Lexi-RAG
Business Context
Legal teams manage highly sensitive documents that must remain encrypted at rest while still being searchable for fast and accurate case research.
Lexi-RAG was built to address a fundamental contradiction
How can confidential legal data remain encrypted while still enabling high-quality semantic search and contextual AI reasoning?
The system delivers secure document ingestion, strict role-based access control, citation-backed responses, and context-aware legal dialogue designed for multi-tenant legal environments.
Engineering Architecture
Dual-Database Security Architecture
MongoDB stores AES-256-GCM encrypted legal documents, while Qdrant stores 1024-dimensional embeddings for semantic retrieval. Security is enforced at query time through indexed role-based filtering rather than post-processing.

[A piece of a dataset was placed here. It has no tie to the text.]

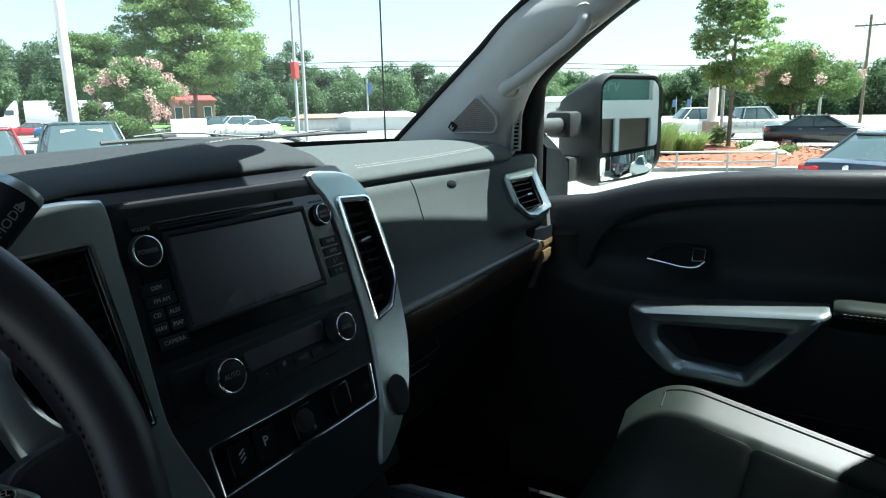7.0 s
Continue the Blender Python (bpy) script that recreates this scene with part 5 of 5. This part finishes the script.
def car(kind, paint, pos, heading, label, sticker=False, group="parked cars"):
    L, W, st, g0, g1, r0, r1, rz, bz, wr, sill = CARS[kind]
    c = thing("car" if kind != "pickup" else "pickup_truck", label, "car" if kind != "pickup" else "pickup", (0, 0, 0), group)
    h = W / 2
    rings = []
    for x, sh_, top in st:
        tap = 1.0 - 0.13 * max(0.0, (0.5 - x) / 0.5) ** 2 - 0.16 * max(0.0, (x - L + 0.7) / 0.7) ** 2
        q = h * tap
        half = [(q * 0.90, sill), (q * 0.985, sill + 0.12), (q, 0.60), (q * 0.985, sh_ - 0.05), (q * 0.94, sh_ + 0.01), (q * 0.86, top - 0.01), (q * 0.5, top + 0.012), (0.0, top + 0.018)]
        rings.append([(x - L / 2, -y, z) for y, z in half] + [(x - L / 2, y, z) for y, z in reversed(half[:-1])])
    part("body", loft(rings), PAINTS[paint], c)

    def house(grow, zt):
        out = []
        for s in np.linspace(0, 1, 5):
            z = bz - 0.02 + (zt - bz + 0.02) * s
            xa, xb = g0 + (r0 - g0) * s - grow, g1 + (r1 - g1) * s + grow
            y = h * (0.90 - 0.20 * s ** 1.3) + grow
            q = [(xa, -y * 0.86), (xa + 0.12, -y), (xb - 0.30, -y), (xb, -y * 0.80), (xb + 0.03, 0.0), (xb, y * 0.80), (xb - 0.30, y), (xa + 0.12, y), (xa, y * 0.86), (xa - 0.03, 0)]
            out.append([(u - L / 2, v, z) for u, v in q])
        return out

    gh = house(0.0, rz - 0.03)
    part("glass", loft(gh), CARGLASS, c, "dark tinted glass")
    top = house(0.012, rz)
    roof = [[(x, y, z) for x, y, z in top[-1]], [(x * 0.985, y * 0.95, rz + 0.010) for x, y, z in top[-1]], [(x * 0.75, y * 0.65, rz + 0.030) for x, y, z in top[-1]]]
    part("roof", loft([[(x, y, z - 0.025) for x, y, z in top[-1]]] + roof), PAINTS[paint], c)
    g = house(0.010, rz)
    for i in (1, 2, 7, 6):
        part("pillar", tube([lv[i] for lv in g], 0.026, 6), PAINTS[paint], c)
    mid = (r0 + r1) / 2 - L / 2 + 0.05
    for s in (-1, 1):
        part("pillar", tube([(mid - 0.1, s * h * 0.905, bz), (mid - 0.05, s * h * 0.71, rz - 0.02)], 0.022, 6), PAINTS["black"], c)
        part("door_mirror", rbox(0.12, 0.20, 0.13, 0.03, 2, Matrix.Translation((g1 - L / 2 - 0.55, s * (h + 0.06), bz + 0.06))), PAINTS[paint], c)
        part("tail_lamp", rbox(0.16, 0.42 if kind == "sedan" else 0.20, 0.17 if kind == "sedan" else 0.34, 0.04, 2, Matrix.Translation((-L / 2 + 0.10, s * h * 0.70 if kind == "sedan" else s * h * 0.80, 0.86 if kind == "sedan" else 0.98)) @ Matrix.Rotation(-s * 0.25, 4, "Z")), TAIL, c)
        part("headlamp", rbox(0.30, 0.30, 0.14, 0.04, 2, Matrix.Translation((L / 2 - 0.22, s * h * 0.70, 0.72 if kind == "sedan" else 0.90)) @ Matrix.Rotation(s * 0.4, 4, "Z")), HEAD, c)
        for x in (-L / 2 + 0.95, L / 2 - 0.92):
            lathe_wheel(c, x, s * (h - 0.10), wr, 0.22)
        for dx in (0.25, 1.15):
            part("door_handle", rbox(0.18, 0.03, 0.03, 0.01, 1, Matrix.Translation((mid - 0.5 + dx - 0.4, s * h * 0.985, bz - 0.13))), CHROME, c)
    part("rear_bumper", rbox(0.14, W * 0.88, 0.22, 0.05, 2, Matrix.Translation((-L / 2 + 0.05, 0, 0.48))), PAINTS[paint], c)
    part("front_bumper", rbox(0.16, W * 0.84, 0.24, 0.05, 2, Matrix.Translation((L / 2 - 0.08, 0, 0.46))), PAINTS[paint], c)
    part("grille", rbox(0.05, W * 0.45, 0.22, 0.02, 2, Matrix.Translation((L / 2 - 0.04, 0, 0.68))), BLACK, c)
    part("plate_blank", rbox(0.02, 0.32, 0.16, 0.01, 1, Matrix.Translation((-L / 2 - 0.005, 0, 0.74 if kind == "sedan" else 0.62))), PAPER, c)
    part("rear_badge", disc(0.055, 0.05, 0, 0.02, 16, 0.004, Matrix.Translation((-L / 2 + 0.01, 0, 0.93 if kind == "sedan" else 1.02)) @ Matrix.Rotation(-math.pi / 2, 4, "Y")), CHROME, c)
    if kind == "sedan":
        part("trunk_strip", rbox(0.03, 0.62, 0.035, 0.01, 1, Matrix.Translation((-L / 2 + 0.005, 0, 0.86))), CHROME, c)
    if sticker:
        part("window_sticker", rbox(0.02, 0.26, 0.30, 0.004, 1, Matrix.Translation((g1 - L / 2 - 0.30, 0.05, bz + 0.28)) @ Matrix.Rotation(-0.6, 4, "Y")), STICKER, c, "bright green price sticker")
        part("window_paper", rbox(0.02, 0.8, 0.10, 0.004, 1, Matrix.Translation((g1 - L / 2 - 0.46, 0.0, bz + 0.48)) @ Matrix.Rotation(-0.6, 4, "Y")), PAPER, c)
    c.matrix_basis = Matrix.Translation(pos) @ Matrix.Rotation(radians(heading), 4, "Z")
    return c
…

Hybrid Semantic + Keyword Retrieval Pipeline
The hybrid design combines dense semantic embeddings (BGE-M3) with keyword-sensitive retrieval to handle both contextual legal reasoning and structured references such as section numbers or clauses. A context-aware router determines when to rely on conversational memory versus fresh vector retrieval.
Local Embedding Engine (Security-Oriented Design)
The 2GB BGE-M3 embedding model is loaded once at startup and executed locally. This ensures embeddings are generated without exposing raw legal text externally, adding an additional privacy layer. BGE-M3 was selected for its ability to support both semantic similarity and keyword-aware retrieval.
Role-Based Vector Filtering (RBAC at Query Time)
A 4-tier hierarchy (Partner → Associate → Staff → Client) is enforced directly within Qdrant payload filters. This guarantees zero cross-privilege leakage by embedding access rules directly into the vector search layer.
Answer Re-Ranking Layer
Retrieved chunks are re-ranked before final generation to ensure the most legally relevant and contextually aligned passages are prioritized. This improves citation precision and reduces noise from semantically similar but irrelevant chunks.
Context-Aware Conversational Layer
The FastAPI backend maintains structured chat sessions, enabling multi-turn reasoning. The system preserves contextual continuity between the user and the AI while selectively triggering retrieval only when needed.
Key Trade-offs
Encryption vs. Searchability
Adopted a dual-storage model (encrypted source text + unencrypted embeddings) to preserve retrieval quality while maintaining confidentiality. Research is ongoing to further strengthen encryption strategies without degrading retrieval performance.
Post-Filtering vs. Query-Time Enforcement
Moved RBAC enforcement directly into Qdrant's indexed payload filters to eliminate security gaps and avoid expensive post-retrieval filtering.
Retrieval Frequency vs. Latency
Implemented contextual routing to reduce unnecessary vector searches, lowering latency and infrastructure costs.
Model Size vs. Cost & Security
Selected Llama 3.1-8B via Groq for inference to balance security, cost efficiency, and low-latency responses. The lightweight 8B model provides sufficient reasoning capacity while remaining computationally economical.